Credit crunch and time hits farmers keen to buy Cappoquin

FARMERS hoping to buy out the ailing Cappoquin Chickens plant in Co Waterford are being thwarted by the credit crunch and a lack of time in their efforts to save hundreds of jobs.

Credit crunch and time hits farmers keen to buy Cappoquin

A co-operative of 21 chicken breeders, rearers and growers has expressed an interest in buying the processing plant as a going concern from the liquidator, appointed a week ago to administer the company.

The liquidator was given six weeks by the High Court on Tuesday to run the company — which employs about 250 full-time and part-time staff — and either find a buyer or wind down the business.

However, it is thought there is only about another week to secure a buyer for the entire operation as the winding-up process would take several weeks if the plant is not taken over.

Yesterday, IFA poultry chairman and Cappoquin Chickens supplier Ned Morrissey expressed pessimism about the farmers’ proposed €3 million takeover.

“It’s too much money for growers to come up with,” he said. “We’re having difficulty getting the funding. It’s very hard to get support from banks or anybody in the current climate.”
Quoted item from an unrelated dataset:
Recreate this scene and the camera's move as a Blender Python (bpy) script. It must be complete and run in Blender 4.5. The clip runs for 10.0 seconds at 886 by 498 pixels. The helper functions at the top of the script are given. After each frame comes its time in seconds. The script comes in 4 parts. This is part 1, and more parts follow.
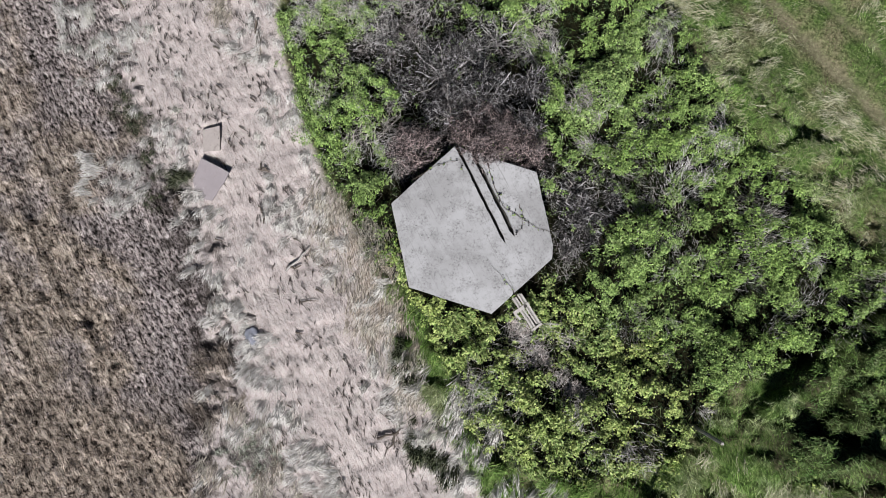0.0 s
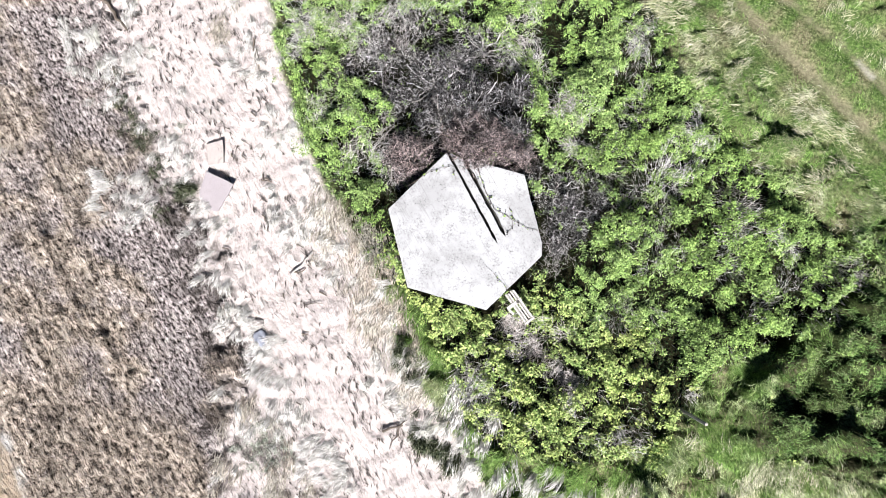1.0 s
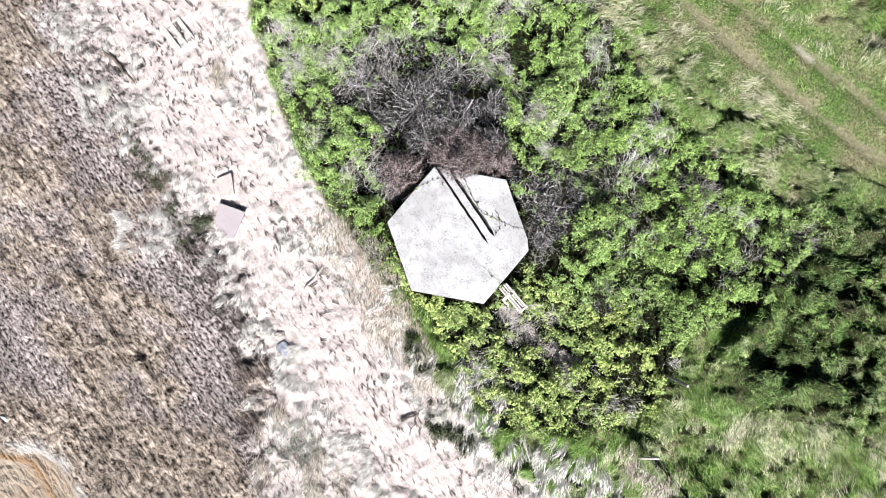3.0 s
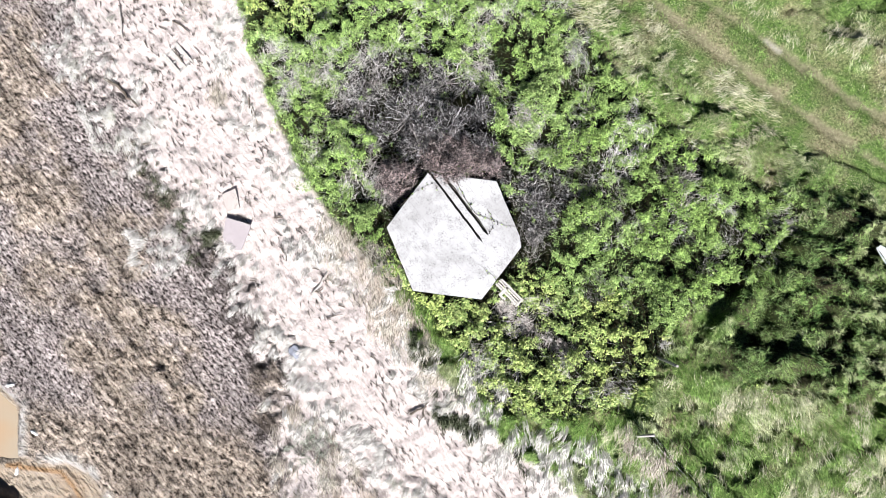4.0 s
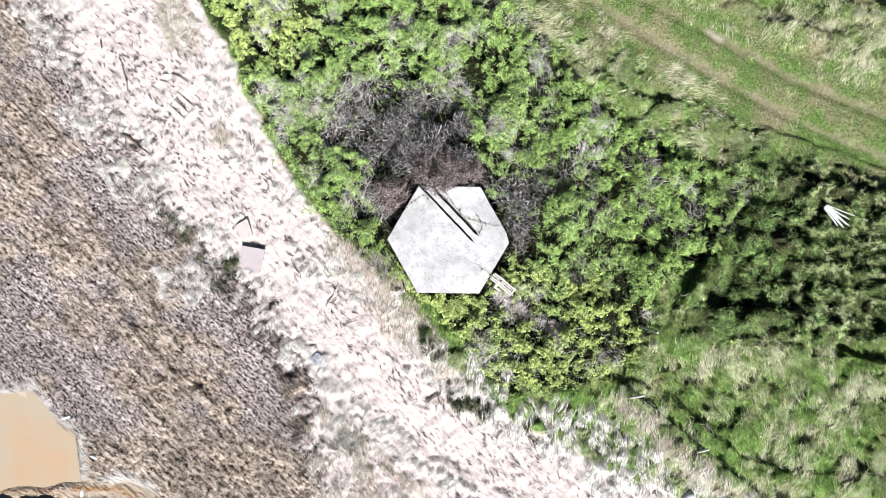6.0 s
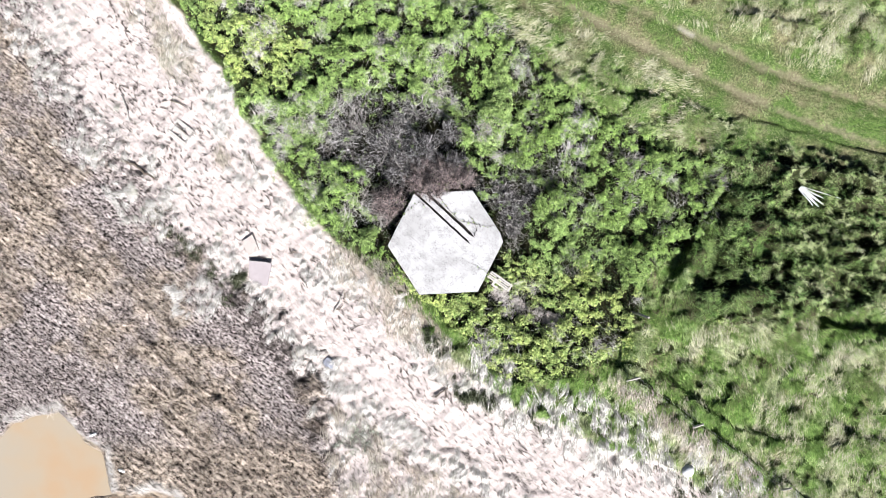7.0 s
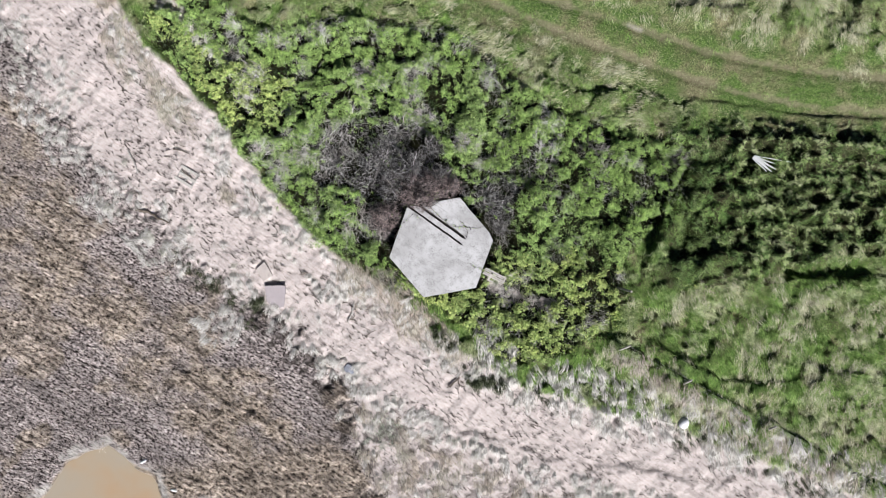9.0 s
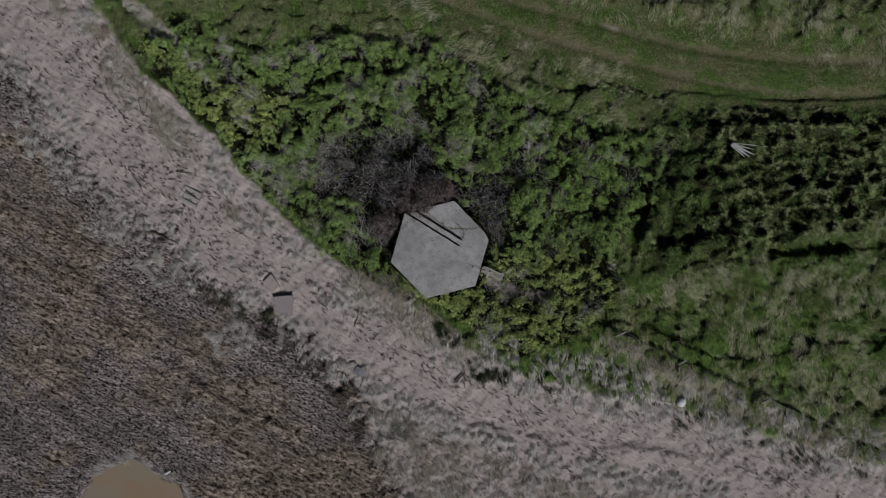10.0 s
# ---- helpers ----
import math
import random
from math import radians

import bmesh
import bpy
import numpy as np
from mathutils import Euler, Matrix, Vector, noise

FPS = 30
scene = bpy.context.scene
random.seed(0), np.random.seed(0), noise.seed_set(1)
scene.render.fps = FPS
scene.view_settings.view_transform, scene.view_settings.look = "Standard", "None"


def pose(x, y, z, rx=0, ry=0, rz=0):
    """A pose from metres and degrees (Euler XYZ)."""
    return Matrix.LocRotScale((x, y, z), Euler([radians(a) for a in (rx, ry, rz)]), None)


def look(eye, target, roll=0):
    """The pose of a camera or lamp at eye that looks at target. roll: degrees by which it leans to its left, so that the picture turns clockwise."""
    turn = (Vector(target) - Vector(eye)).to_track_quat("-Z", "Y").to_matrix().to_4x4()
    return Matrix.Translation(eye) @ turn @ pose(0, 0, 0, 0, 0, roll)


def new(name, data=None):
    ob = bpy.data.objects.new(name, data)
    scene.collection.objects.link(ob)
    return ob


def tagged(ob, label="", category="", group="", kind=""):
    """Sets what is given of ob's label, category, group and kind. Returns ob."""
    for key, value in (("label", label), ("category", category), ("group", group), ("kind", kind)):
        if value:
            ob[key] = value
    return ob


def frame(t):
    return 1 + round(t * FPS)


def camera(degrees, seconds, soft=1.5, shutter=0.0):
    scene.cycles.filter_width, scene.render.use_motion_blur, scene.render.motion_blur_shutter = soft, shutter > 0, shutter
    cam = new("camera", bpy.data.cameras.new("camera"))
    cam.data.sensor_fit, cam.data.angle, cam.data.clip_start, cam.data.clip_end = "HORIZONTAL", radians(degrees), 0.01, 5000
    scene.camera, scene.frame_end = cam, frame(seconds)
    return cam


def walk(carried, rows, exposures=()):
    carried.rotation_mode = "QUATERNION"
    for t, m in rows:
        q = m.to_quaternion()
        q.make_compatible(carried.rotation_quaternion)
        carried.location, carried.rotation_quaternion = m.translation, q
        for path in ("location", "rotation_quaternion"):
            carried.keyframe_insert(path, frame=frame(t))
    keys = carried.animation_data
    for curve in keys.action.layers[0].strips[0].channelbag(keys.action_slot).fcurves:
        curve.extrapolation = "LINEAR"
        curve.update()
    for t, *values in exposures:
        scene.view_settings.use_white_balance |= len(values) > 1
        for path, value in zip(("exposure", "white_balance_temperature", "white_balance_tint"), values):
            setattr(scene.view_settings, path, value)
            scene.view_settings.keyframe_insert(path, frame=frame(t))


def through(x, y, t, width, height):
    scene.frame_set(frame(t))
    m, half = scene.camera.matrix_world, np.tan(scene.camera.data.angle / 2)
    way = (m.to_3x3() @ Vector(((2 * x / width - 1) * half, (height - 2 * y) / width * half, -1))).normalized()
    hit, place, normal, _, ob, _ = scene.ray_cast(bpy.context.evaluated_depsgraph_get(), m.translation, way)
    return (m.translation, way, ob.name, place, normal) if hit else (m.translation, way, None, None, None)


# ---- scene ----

# camera: a drone that climbs slowly over the bunker and turns as it goes
cam = camera(70, 10.0, soft=0.6)
ROWS = [
    (0.0, -0.168, -1.891, 24.037, 2.71, 0.826, 17.813),
    (0.5, -0.133, -1.813, 24.714, 2.487, 0.788, 16.918),
    (1.0, -0.098, -1.711, 25.381, 2.283, 0.739, 15.908),
    (1.5, -0.098, -1.612, 26.048, 2.083, 0.712, 14.693),
    (2.0, -0.115, -1.519, 26.716, 1.879, 0.689, 13.317),
    (2.5, -0.135, -1.415, 27.394, 1.679, 0.659, 11.859),
    (2.7, -0.145, -1.371, 27.672, 1.6, 0.649, 11.265),
    (4.0, -0.136, -1.094, 29.665, 1.001, 0.513, 7.2),
    (4.5, -0.149, -0.932, 30.477, 0.692, 0.449, 5.645),
    (5.0, -0.167, -0.737, 31.314, 0.372, 0.364, 4.024),
    (5.5, -0.194, -0.526, 32.158, 0.028, 0.259, 2.416),
    (7.0, -0.322, 0.239, 34.64, -0.961, -0.309, -3.035),
    (7.5, -0.378, 0.503, 35.462, -1.276, -0.554, -4.902),
    (8.0, -0.429, 0.77, 36.283, -1.57, -0.806, -6.705),
    (8.5, -0.474, 1.044, 37.113, -1.827, -1.069, -8.505),
    (9.0, -0.534, 1.328, 37.934, -2.049, -1.328, -10.298),
    (9.5, -0.59, 1.6, 38.761, -2.269, -1.62, -12.131),
    (10.0, -0.659, 1.887, 39.573, -2.464, -1.912, -13.943),
]
FADE = [(0.0, -1.0), (0.25, -0.45), (0.5, 0.0), (8.6, 0.0), (9.0, -0.6), (9.5, -1.43), (10.0, -2.48)]
walk(cam, [(t, pose(*p)) for t, *p in ROWS], [(t, s + 1.74) for t, s in FADE])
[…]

It is estimated that any buyer would need about €2m to purchase the company and another €1m in working capital to keep it in business.

“I believe there’s a great opportunity to turn that business around,” he said.

British-based food company Derby Poultry is understood to have visited the Cappoquin factory yesterday to assess the business. However, it is thought it would need a partner to buy it out.

Mr Morrissey did not rule out a partnership between the growers and Derby Poultry, but it is thought to be unlikely.

Meanwhile, Fine Gael MEP Colm Burke — who recently met with many of the employees and suppliers of Cappoquin Chickens — said he hoped the plant could be rescued.

“If it does close, it will have a huge economic effect on the area. It’s the biggest employer in the immediate area and there are a large number of people who are totally dependent on that industry.”

Mr Burke said it was “frightening” to think Ireland could be importing chickens from abroad and repackaging them as Irish “when the people buying them aren’t aware they are not from Ireland”.

However, a spokesman for Retail Ireland, which represents the big supermarket groups, denied any allegation that retailers are involved in “a conscious effort to mislead the Irish consumer” by repackaging imported chicken and passing it off as Irish.

“It just doesn’t happen,” he said. “If there’s a significant reformulation such as deboning or being put into a ready-meal, then the country of origin changes.”